吴宓是民国时期著名的学者和诗人,他对中西诗学的把握和践履充满了悲剧色彩,恰如海德格尔指出的那样:凡没有担当起在世界的黑夜中对终极价值追问的诗人,都称不上这个贫困时代的真正诗人。从吴宓《五十生日诗》的解读过程中,可以透过层层所谓“宿命”的表象,渐达人生的真际,极富探讨价值和启迪意义。

吴宓;《五十生日诗》;现代诗学;生死观

明人徐树丕《识小录》有云:“五十之年,心怠力疲,俯仰世间,志术用尽,西山之日渐逼,过隙之驹不留,当随缘任运,息念休心,善刀而藏,如蚕作茧,其名曰老计。六十以往,甲子一周,夕阳衔山,倏而就木,内观一心,要使丝毫无慊,其名曰死计。”照这样看,五六十岁便预备下“老计”、“死计”,可见戒惕之心虽好,也带了无奈于世故的光景。1943年,吴宓先生将满五十,为了对自己五十年来的所思 所为作一个回顾和总结,借以抒发生平的理想、抱负和痛苦,他在昆明作了一组《五十生日诗》,于生日那天登在昆明和贵阳的《日报》上,后又登《旅行杂志》。因此,这一组诗实际上是吴宓的“夫子自道”,是他“简括之自传,亦即宓自作之墓志铭。欲知宓者,但读此一篇诗足矣”。(文章引文和诗歌如无另行标注,均见于吴宓遗物《五十生日诗》。)

这组诗共有十四首,均为五言排律,每诗的第一句,亦即该首诗之题目及内容大意,排列顺序,则分为总序和分述,由近及远,由小而大,由此时此地一身之现实、生活,扩延上升而至社会、国家、世界、千古(宗教),每首换韵,平韵相间,用字朴实无华,真诚坦率,读之感人至深,过目不忘。难怪冯至先生要说:“将及半个世纪以来,几经浩劫,图书多有散失,然‘全集’及‘生日诗’仍保存至今,每一展读,便感到吴先生为人特立独行、为文一丝不苟的精神跃然纸上。”[1]

一 宗教与救赎

比较而言,不论是中国文化的道德──超脱精神,还是西方文化的神性拯救精神,同样是由一系列杰出的诗人的历史存在体现出来的。诗人存在的价值就在于,他必须主动为世界提供意义。正因为如此,人们才常常说,一个没有诗的世界,不是属于人的世界。人多少是靠诗活着的,靠诗来确立温暖的爱,来消除世界对人的揶揄。

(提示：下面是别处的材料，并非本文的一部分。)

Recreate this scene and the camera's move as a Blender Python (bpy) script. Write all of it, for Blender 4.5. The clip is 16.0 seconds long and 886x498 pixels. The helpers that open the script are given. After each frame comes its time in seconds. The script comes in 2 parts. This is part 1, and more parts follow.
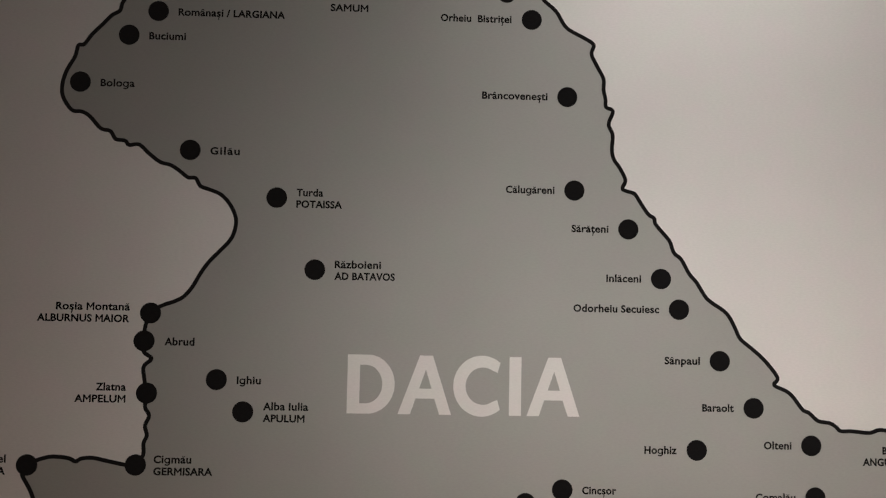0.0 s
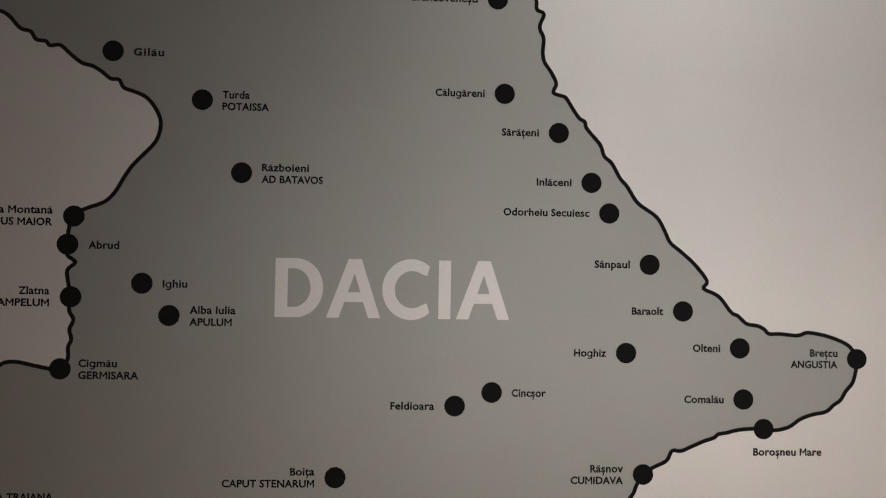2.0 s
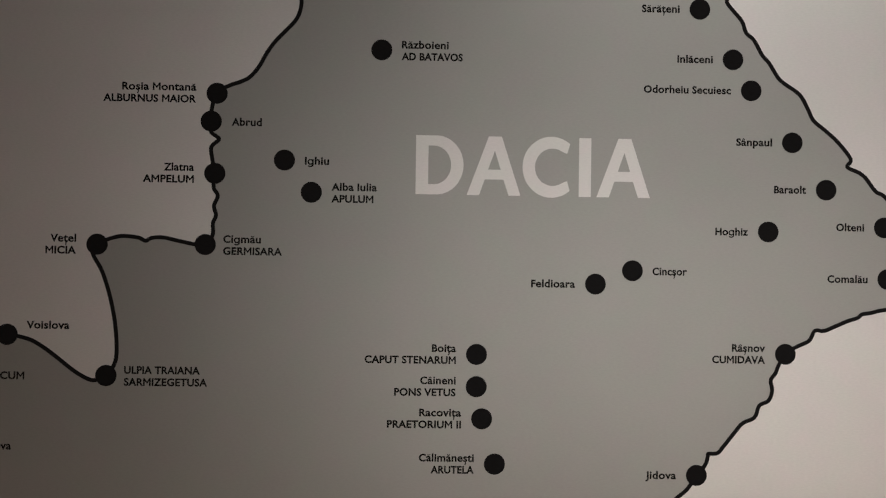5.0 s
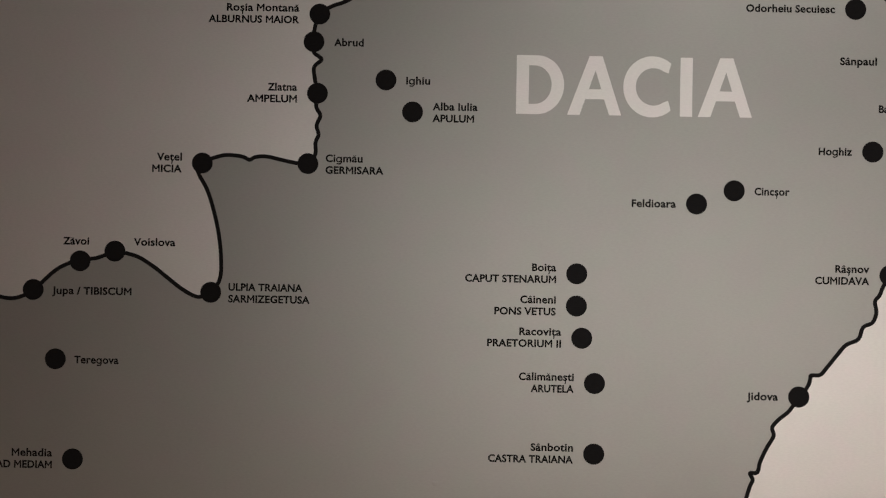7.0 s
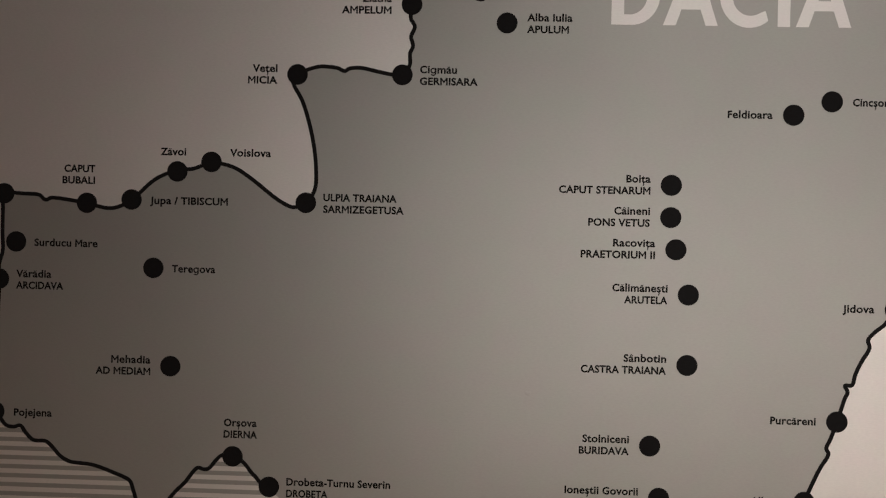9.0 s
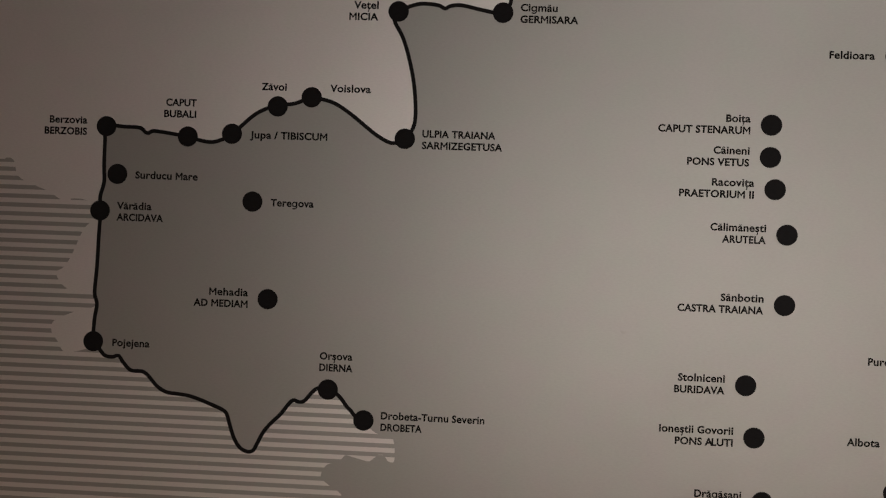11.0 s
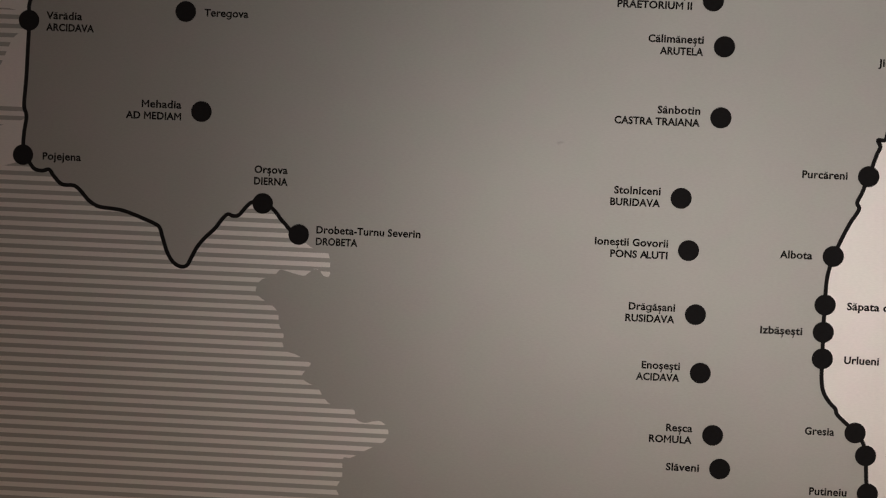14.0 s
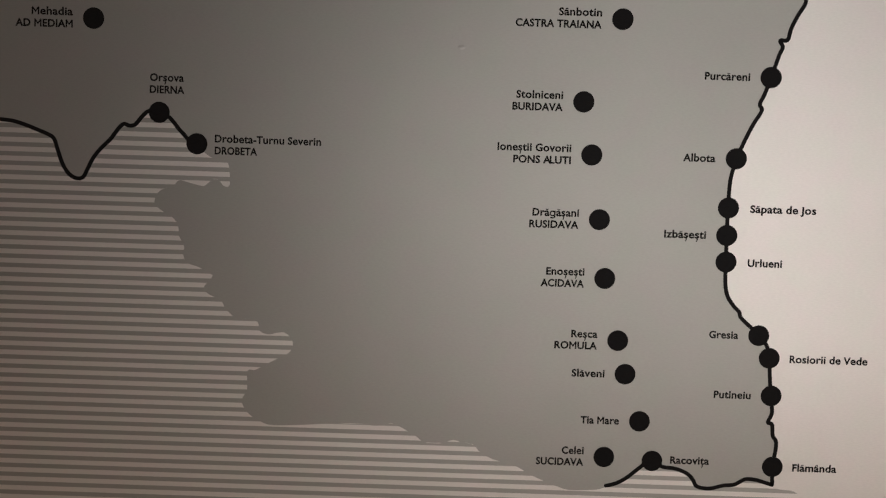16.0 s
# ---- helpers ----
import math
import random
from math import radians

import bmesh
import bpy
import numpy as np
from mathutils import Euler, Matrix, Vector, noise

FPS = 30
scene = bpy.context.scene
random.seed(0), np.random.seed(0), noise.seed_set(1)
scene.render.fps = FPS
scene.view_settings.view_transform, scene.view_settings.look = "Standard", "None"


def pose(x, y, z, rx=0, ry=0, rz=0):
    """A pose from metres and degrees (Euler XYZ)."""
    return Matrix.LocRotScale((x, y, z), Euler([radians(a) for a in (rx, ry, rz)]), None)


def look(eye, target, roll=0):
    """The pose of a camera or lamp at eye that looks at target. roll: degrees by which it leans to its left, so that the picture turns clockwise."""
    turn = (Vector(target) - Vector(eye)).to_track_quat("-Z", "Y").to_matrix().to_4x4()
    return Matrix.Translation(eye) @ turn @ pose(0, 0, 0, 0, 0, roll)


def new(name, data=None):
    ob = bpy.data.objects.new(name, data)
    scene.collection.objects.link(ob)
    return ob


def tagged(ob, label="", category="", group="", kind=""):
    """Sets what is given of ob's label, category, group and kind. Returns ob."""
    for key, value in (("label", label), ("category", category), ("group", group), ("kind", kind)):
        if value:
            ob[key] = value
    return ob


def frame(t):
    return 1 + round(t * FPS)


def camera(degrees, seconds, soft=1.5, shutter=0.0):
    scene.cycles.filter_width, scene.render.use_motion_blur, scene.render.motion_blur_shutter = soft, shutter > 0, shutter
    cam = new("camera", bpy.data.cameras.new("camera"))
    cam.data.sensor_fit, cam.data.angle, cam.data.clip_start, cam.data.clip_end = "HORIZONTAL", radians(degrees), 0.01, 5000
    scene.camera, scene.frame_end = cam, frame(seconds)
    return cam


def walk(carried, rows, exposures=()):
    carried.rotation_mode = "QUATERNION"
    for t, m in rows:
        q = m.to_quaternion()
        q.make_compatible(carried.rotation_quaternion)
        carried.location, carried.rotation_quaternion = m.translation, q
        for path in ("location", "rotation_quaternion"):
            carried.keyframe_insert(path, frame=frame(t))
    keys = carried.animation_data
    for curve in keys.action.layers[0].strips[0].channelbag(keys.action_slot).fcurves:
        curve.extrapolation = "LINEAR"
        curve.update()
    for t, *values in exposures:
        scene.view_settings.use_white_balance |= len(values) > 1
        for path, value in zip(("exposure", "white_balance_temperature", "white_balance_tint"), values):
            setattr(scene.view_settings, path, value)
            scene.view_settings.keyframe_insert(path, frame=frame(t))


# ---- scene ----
cam = camera(70.25, 16.0, soft=1.2)
# seconds, eye, then yaw to the left, pitch up, lean
PATH = [
    (0, 0.0000, -0.8969, 1.6200, -1.51, 2.49, 1.16),
    (0.5, 0.0215, -0.8954, 1.5992, -1.68, 2.28, 1.25),
    (1, 0.0440, -0.8939, 1.5747, -1.93, 2.18, 1.34),
    (1.5, 0.0721, -0.8919, 1.5419, -2.20, 1.84, 1.21),
    (1.8, 0.0872, -0.8906, 1.5210, -2.31, 1.57, 1.06),
    (2, 0.0894, -0.8897, 1.5024, -2.39, 1.39, 0.96),
    (2.5, 0.0853, -0.8873, 1.4595, -2.32, 1.08, 0.72),
    (2.8, 0.0667, -0.8853, 1.4347, -2.22, 0.92, 0.70),
    (3, 0.0620, -0.8841, 1.4191, -2.16, 0.82, 0.69),
    (3.5, 0.0462, -0.8826, 1.3899, -2.11, 0.77, 0.65),
    (3.8, 0.0237, -0.8825, 1.3843, -1.87, 0.68, 0.70),
    (4, 0.0085, -0.8824, 1.3782, -1.70, 0.63, 0.75),
    (4.2, -0.0138, -0.8814, 1.3720, -1.60, 0.57, 0.81),
    (6.3, -0.1552, -0.8774, 1.2694, 0.02, 0.69, 0.98),
    (6.5, -0.1678, -0.8780, 1.2577, 0.15, 0.64, 1.05),
    (7, -0.2000, -0.8797, 1.2261, 0.37, 0.52, 1.07),
    (7.5, -0.2308, -0.8803, 1.2027, 0.64, 0.23, 1.02),
    (8, -0.2614, -0.8813, 1.1697, 1.01, 0.15, 1.08),
    (8.5, -0.2898, -0.8831, 1.1385, 1.31, 0.04, 1.27),
    (9, -0.3112, -0.8845, 1.1110, 1.49, -0.27, 1.35),
    (9.2, -0.3192, -0.8860, 1.1007, 1.59, -0.32, 1.36),
    (11.3, -0.4434, -0.8947, 0.9904, 2.24, -0.16, 2.42),
    (11.5, -0.4462, -0.8956, 0.9709, 2.24, -0.28, 2.54),
    (12, -0.4587, -0.8983, 0.9308, 2.31, -0.55, 2.56),
    (12.2, -0.4450, -0.8982, 0.9172, 2.19, -0.66, 2.65),
    (12.5, -0.4274, -0.8972, 0.8875, 2.02, -0.82, 2.78),
    (13, -0.4075, -0.8934, 0.8412, 1.67, -1.01, 2.94),
    (13.3, -0.3979, -0.8914, 0.8187, 1.48, -1.14, 2.87),
    (13.5, -0.3835, -0.8900, 0.8051, 1.36, -1.22, 2.81),
    (14, -0.3511, -0.8866, 0.7740, 1.11, -1.36, 2.62),
    (14.5, -0.3269, -0.8854, 0.7468, 0.97, -1.65, 2.42),
    (15, -0.2994, -0.8819, 0.7173, 0.84, -1.84, 2.04),
    (15.5, -0.2636, -0.8783, 0.6943, 0.47, -2.23, 1.88),
    (16, -0.2251, -0.8783, 0.6695, 0.13, -2.62, 1.90),
]
walk(cam, [(t, pose(x, y, z, 0, 0, yaw) @ pose(0, 0, 0, 90 + pitch, 0, 0) @ pose(0, 0, 0, 0, 0, roll)) for t, x, y, z, yaw, pitch, roll in PATH],
     exposures=[(0.0, -0.10, 6450, 10), (1.5, -0.14, 6385, 9.5), (4.0, -0.17, 6370, 9.5), (7.0, 0.11, 6520, 10.5), (9.0, 0.13, 6620, 12), (11.5, 0.12, 6720, 13.5),
                (12.5, 0.14, 6700, 13.5), (14.5, 0.16, 6610, 12.5), (16.0, 0.21, 6450, 10.5)])

# ---- light: a dim exhibition room, lit by two added sources behind the camera ----
world = bpy.data.worlds.new("world")
scene.world = world
world.use_nodes = True
world.node_tree.nodes["Background"].inputs["Color"].default_value = (0.9, 0.85, 0.8, 1)
world.node_tree.nodes["Background"].inputs["Strength"].default_value = 0.4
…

一个值得注意的事实是,现代西方世界在神像被击碎,世界的景象由科学的图表来标划的同时,诗学极为兴盛。现代西方哲学、神学的许多重要流派却纷纷涉足诗学,有的甚至把诗学问题提到首位:解释学、结构主义、价值现象学、无神论存在主义、有神论存在哲学、新托马斯主义、现代新教哲学、现代天主教哲学、解构主义、新马克思主义哲学……他们不仅在自己的理论构架中给予诗以相当的位置,而且有各种诗学专著。我们显然无法把这些著述完全归入美学或文艺理论、文学批评的领域。它涉及一个远为深邃而且相当重要的问题。我们应该这样来询问:诗学在现代西方文化思想中受到如此厚重的礼遇,其意蕴何在?

海德格尔指出:凡没有担当起在世界的黑夜中对终极价值追问的诗人,都称不上这个贫困时代的真正诗人。

当人感到自己处身于其中的世界与他相离异、相对立时,有两条道路提供给人在肯定价值真实的前提下将分离了的世界重新聚合于人的存在,一条是审美之路,一条是神化性的宗教之路。审美的方式要求在感性个体的形式中把握到绝对,宗教的方式要求在神性存在的绝对形式中把握感性的有限存在。宗教态度首先肯定的不是自然生命及其各种生命感受,而是不可思议的上帝以及它所体现出来的神恩和最高的爱。因而,在宗教的形式中,诗不是本然生命的弘扬,而只是祈告神恩和至爱的福音。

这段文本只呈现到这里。